**TASK DETAILS**: Reproduce the listing word for word. Skip any image.

**INFORMATION PROVIDED**:
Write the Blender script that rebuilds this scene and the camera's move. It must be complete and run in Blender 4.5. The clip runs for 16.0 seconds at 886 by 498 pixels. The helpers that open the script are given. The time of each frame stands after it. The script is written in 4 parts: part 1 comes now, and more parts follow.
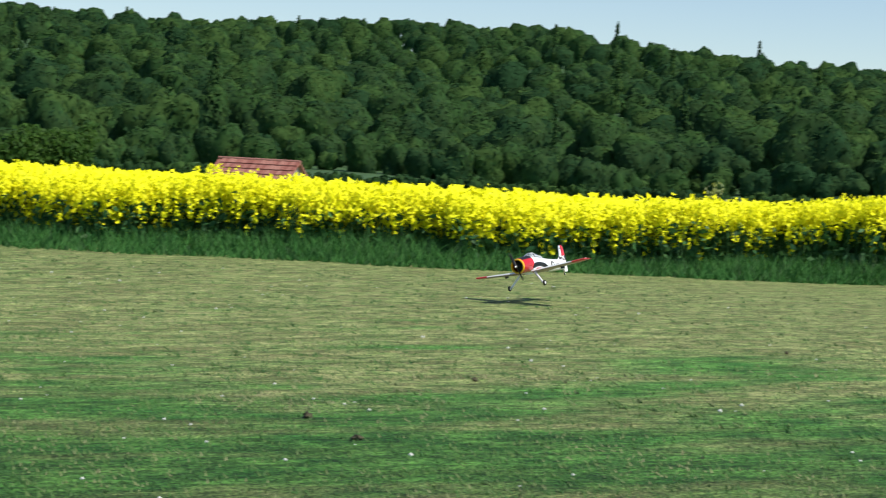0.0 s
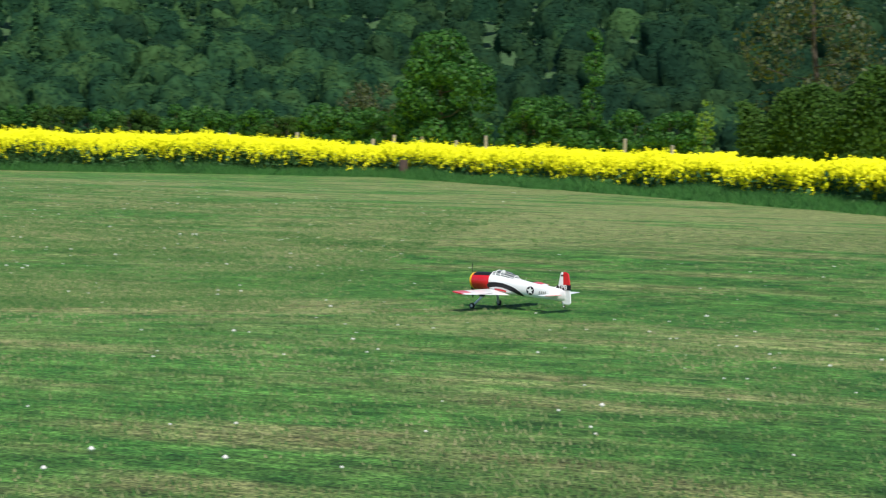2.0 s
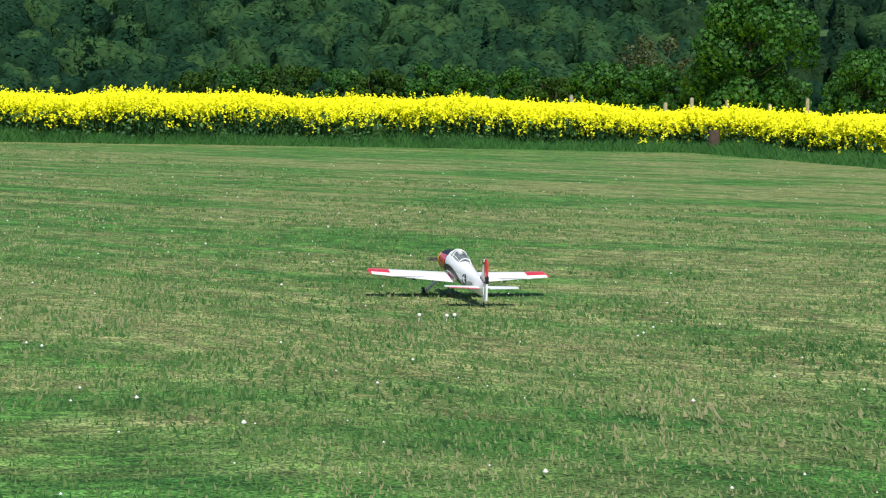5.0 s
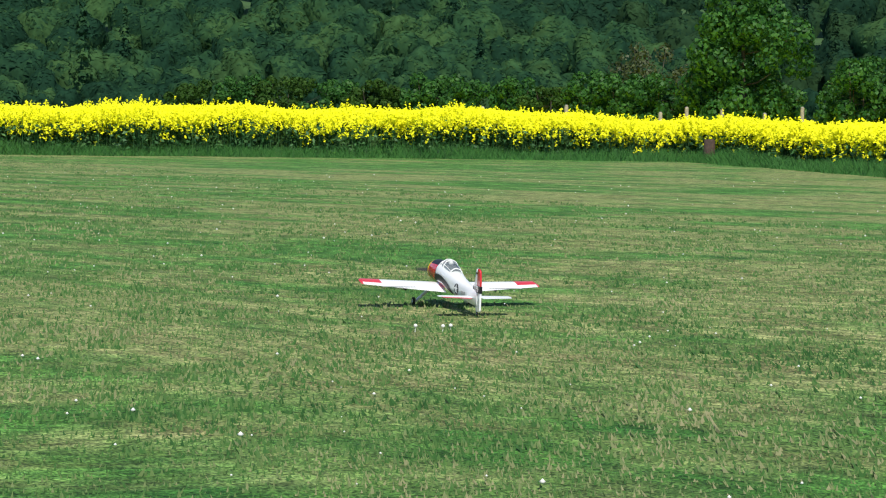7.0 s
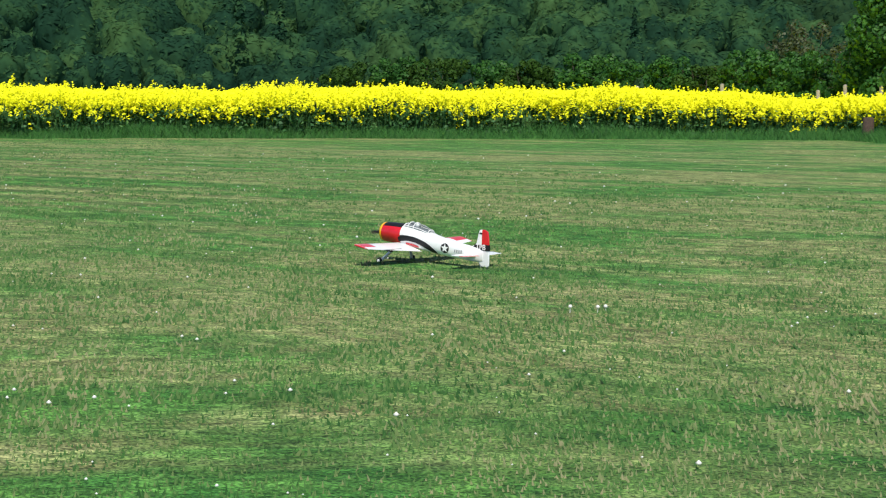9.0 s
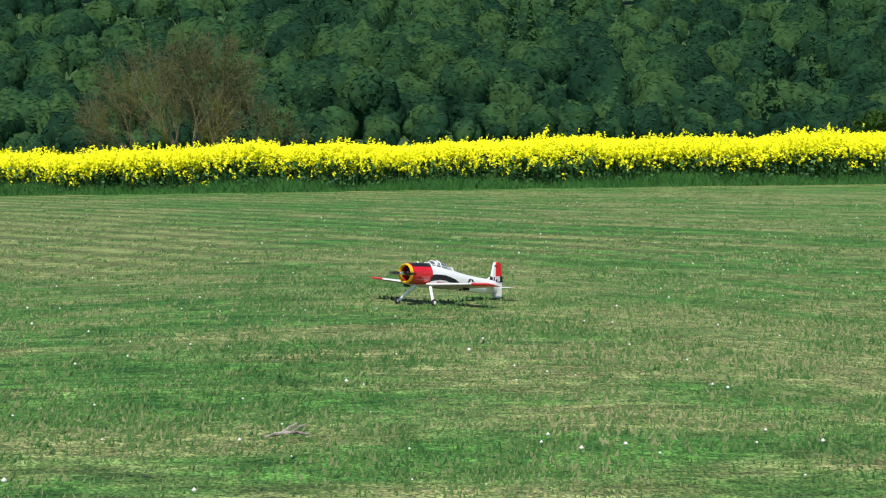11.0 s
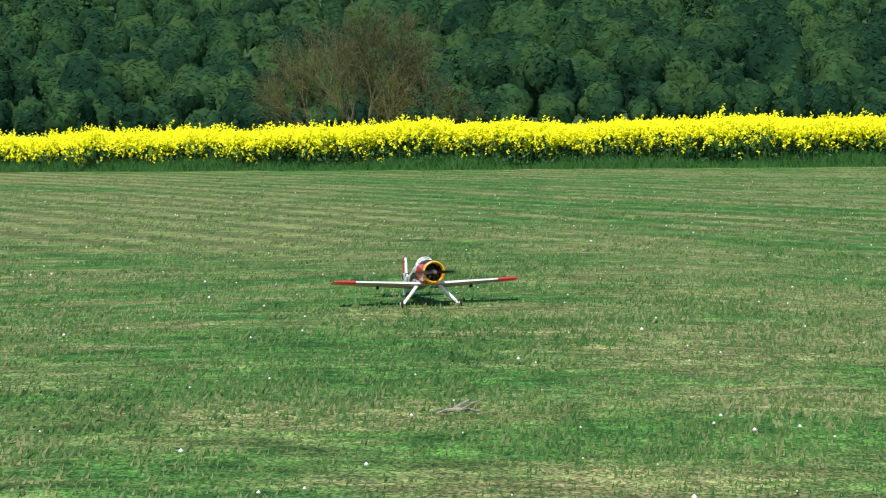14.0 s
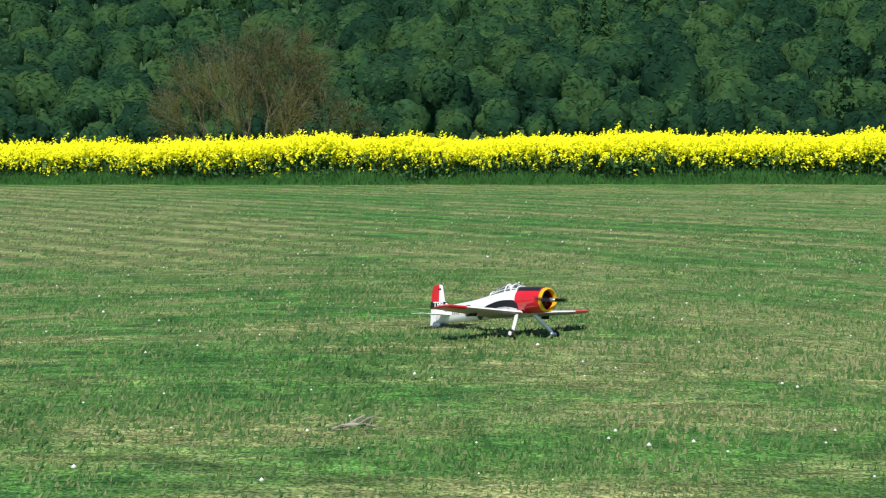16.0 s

**WRITTEN RESPONSE**:
Write the Blender script that rebuilds this scene and the camera's move. It must be complete and run in Blender 4.5. The clip runs for 16.0 seconds at 886 by 498 pixels. The helpers that open the script are given. The time of each frame stands after it. The script is written in 4 parts: part 1 comes now, and more parts follow.
0.0 s
2.0 s
5.0 s
7.0 s
9.0 s
11.0 s
14.0 s
16.0 s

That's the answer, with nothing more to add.